START

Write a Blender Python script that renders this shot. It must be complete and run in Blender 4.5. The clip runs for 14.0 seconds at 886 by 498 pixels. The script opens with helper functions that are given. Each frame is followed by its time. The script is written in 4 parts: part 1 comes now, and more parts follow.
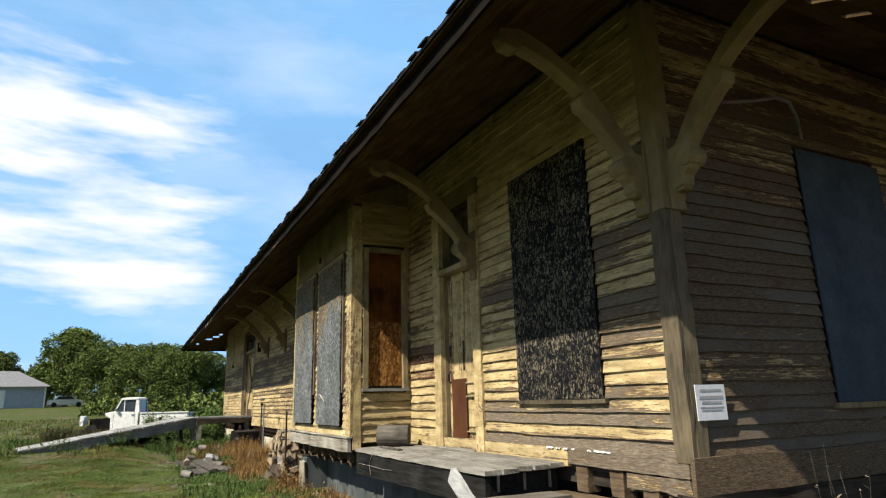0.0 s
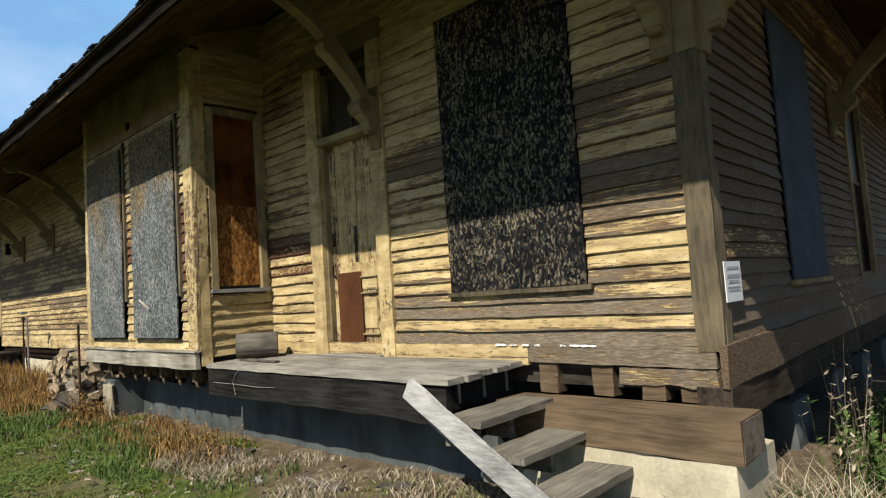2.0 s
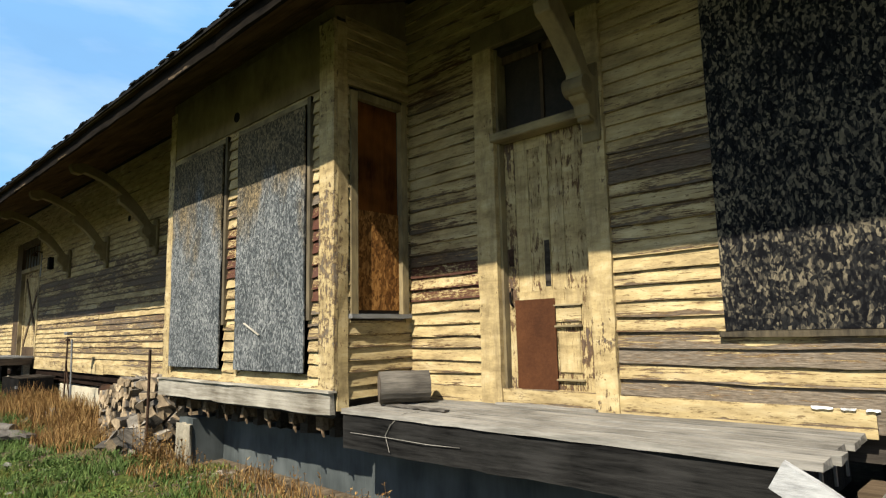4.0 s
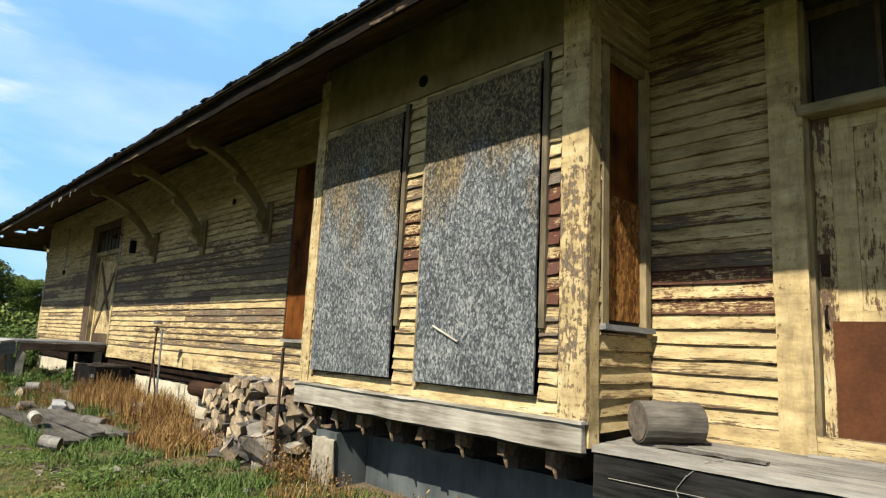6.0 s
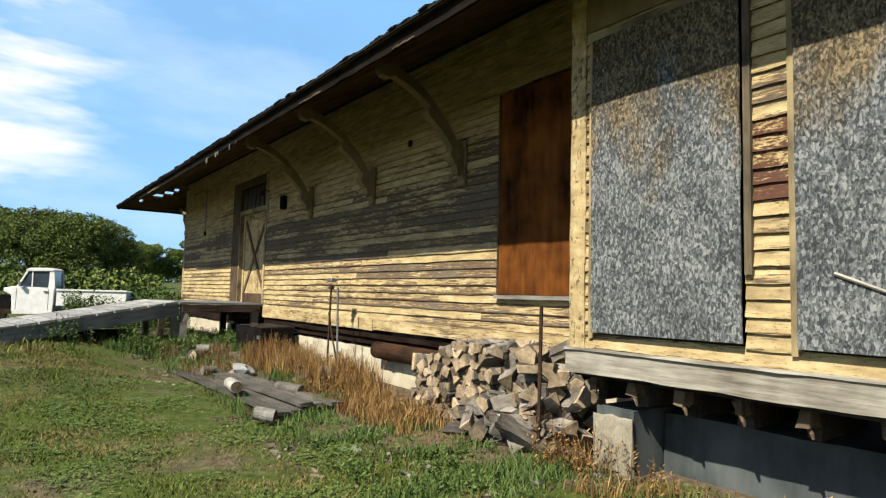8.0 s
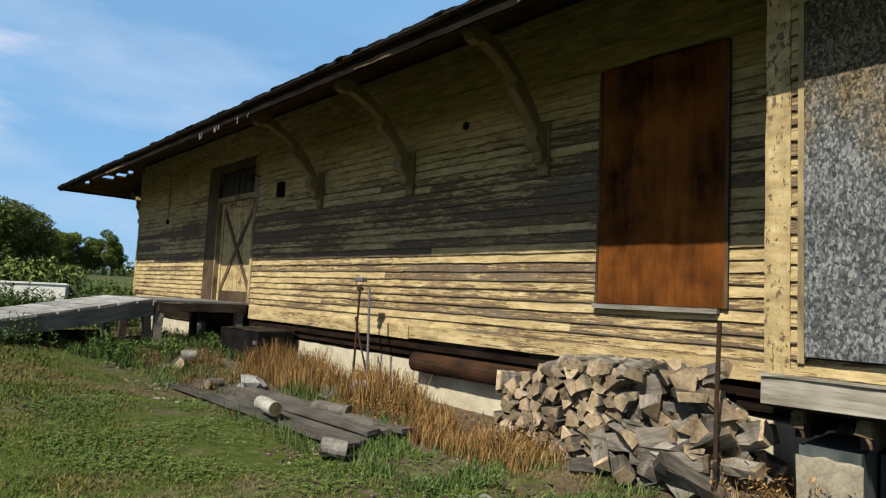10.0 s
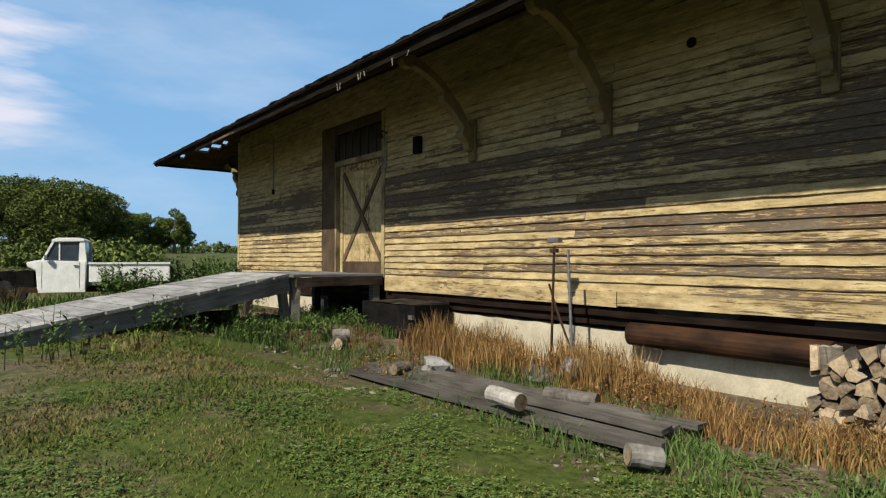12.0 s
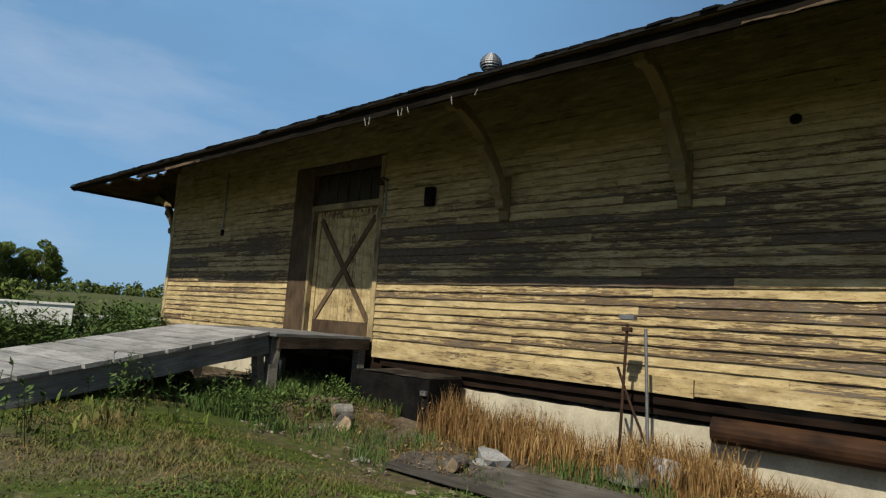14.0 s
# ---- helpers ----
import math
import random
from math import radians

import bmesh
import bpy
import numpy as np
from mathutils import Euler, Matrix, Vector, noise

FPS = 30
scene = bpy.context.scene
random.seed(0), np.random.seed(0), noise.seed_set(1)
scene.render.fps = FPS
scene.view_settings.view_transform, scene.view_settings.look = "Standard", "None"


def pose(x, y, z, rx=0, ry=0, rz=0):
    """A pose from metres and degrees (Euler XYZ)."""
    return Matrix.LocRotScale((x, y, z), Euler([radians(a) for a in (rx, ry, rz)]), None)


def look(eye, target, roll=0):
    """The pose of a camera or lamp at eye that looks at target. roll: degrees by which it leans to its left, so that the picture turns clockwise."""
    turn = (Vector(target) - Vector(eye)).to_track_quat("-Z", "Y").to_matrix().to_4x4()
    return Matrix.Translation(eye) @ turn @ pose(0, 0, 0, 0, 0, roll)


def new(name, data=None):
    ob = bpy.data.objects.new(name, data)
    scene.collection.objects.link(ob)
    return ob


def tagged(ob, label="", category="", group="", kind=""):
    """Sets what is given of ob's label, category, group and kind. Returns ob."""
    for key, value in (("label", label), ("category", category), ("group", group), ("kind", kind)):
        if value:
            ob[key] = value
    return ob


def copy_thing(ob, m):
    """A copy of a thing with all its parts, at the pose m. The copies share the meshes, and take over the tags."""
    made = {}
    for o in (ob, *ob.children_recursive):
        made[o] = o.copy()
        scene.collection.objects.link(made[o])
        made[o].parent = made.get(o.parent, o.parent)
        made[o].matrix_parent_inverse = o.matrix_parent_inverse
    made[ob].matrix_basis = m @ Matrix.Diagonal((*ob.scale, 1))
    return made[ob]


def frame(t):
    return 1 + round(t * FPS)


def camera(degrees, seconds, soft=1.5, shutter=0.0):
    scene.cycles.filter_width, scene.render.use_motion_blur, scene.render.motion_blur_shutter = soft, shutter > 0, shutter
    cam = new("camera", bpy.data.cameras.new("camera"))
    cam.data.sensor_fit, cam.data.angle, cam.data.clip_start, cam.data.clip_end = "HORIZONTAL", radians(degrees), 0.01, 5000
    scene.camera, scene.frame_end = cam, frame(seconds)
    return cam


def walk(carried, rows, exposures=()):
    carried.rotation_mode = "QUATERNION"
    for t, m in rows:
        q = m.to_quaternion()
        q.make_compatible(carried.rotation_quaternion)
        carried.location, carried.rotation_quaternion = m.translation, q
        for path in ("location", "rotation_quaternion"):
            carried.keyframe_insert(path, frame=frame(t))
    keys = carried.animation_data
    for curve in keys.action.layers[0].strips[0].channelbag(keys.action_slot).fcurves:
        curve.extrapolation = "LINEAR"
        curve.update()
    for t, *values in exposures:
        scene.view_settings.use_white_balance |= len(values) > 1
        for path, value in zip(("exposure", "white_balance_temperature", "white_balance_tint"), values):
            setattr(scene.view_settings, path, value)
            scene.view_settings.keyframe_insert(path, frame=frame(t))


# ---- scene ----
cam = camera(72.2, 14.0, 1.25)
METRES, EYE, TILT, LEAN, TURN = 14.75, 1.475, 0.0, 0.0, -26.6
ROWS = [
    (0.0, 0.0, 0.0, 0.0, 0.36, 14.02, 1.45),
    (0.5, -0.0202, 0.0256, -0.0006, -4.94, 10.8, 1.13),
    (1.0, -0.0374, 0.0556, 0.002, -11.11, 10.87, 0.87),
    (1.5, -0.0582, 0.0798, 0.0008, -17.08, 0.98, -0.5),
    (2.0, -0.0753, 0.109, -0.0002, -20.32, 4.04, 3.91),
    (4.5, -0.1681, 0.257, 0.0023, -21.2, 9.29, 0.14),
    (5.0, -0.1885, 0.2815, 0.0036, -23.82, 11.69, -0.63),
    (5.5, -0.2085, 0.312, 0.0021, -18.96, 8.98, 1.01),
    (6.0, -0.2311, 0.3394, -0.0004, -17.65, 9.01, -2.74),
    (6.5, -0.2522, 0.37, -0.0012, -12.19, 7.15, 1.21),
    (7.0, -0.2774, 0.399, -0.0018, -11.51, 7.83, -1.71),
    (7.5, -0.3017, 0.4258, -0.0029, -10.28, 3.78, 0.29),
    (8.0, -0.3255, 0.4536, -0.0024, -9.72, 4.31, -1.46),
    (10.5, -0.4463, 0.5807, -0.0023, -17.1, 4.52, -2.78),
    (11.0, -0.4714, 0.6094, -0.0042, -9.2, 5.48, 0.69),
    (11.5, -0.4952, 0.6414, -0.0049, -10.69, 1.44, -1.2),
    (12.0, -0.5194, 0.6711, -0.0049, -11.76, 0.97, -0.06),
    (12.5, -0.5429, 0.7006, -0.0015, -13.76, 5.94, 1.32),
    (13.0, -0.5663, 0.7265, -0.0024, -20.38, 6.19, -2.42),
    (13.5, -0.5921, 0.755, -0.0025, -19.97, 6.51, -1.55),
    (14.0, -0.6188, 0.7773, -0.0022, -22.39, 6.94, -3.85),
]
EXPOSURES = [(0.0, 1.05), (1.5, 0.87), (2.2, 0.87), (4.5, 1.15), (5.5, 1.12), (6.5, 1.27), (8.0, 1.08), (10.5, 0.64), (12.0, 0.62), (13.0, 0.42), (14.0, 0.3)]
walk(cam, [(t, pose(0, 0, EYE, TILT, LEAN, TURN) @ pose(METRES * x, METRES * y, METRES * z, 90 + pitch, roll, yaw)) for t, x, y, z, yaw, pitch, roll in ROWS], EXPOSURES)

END

§ **EXERCISE BRIEF**
The lines to return run from the one containing "# ---- helpers" down to the one containing "what is given"; give them exactly, both included, and no others.

§ **RESULT FOR THIS EXERCISE**
# ---- helpers ----
import math
import random
from math import radians

import bmesh
import bpy
import numpy as np
from mathutils import Euler, Matrix, Vector, noise

FPS = 30
scene = bpy.context.scene
random.seed(0), np.random.seed(0), noise.seed_set(1)
scene.render.fps = FPS
scene.view_settings.view_transform, scene.view_settings.look = "Standard", "None"


def pose(x, y, z, rx=0, ry=0, rz=0):
    """A pose from metres and degrees (Euler XYZ)."""
    return Matrix.LocRotScale((x, y, z), Euler([radians(a) for a in (rx, ry, rz)]), None)


def look(eye, target, roll=0):
    """The pose of a camera or lamp at eye that looks at target. roll: degrees by which it leans to its left, so that the picture turns clockwise."""
    turn = (Vector(target) - Vector(eye)).to_track_quat("-Z", "Y").to_matrix().to_4x4()
    return Matrix.Translation(eye) @ turn @ pose(0, 0, 0, 0, 0, roll)


def new(name, data=None):
    ob = bpy.data.objects.new(name, data)
    scene.collection.objects.link(ob)
    return ob


def tagged(ob, label="", category="", group="", kind=""):
    """Sets what is given of ob's label, category, group and kind. Returns ob."""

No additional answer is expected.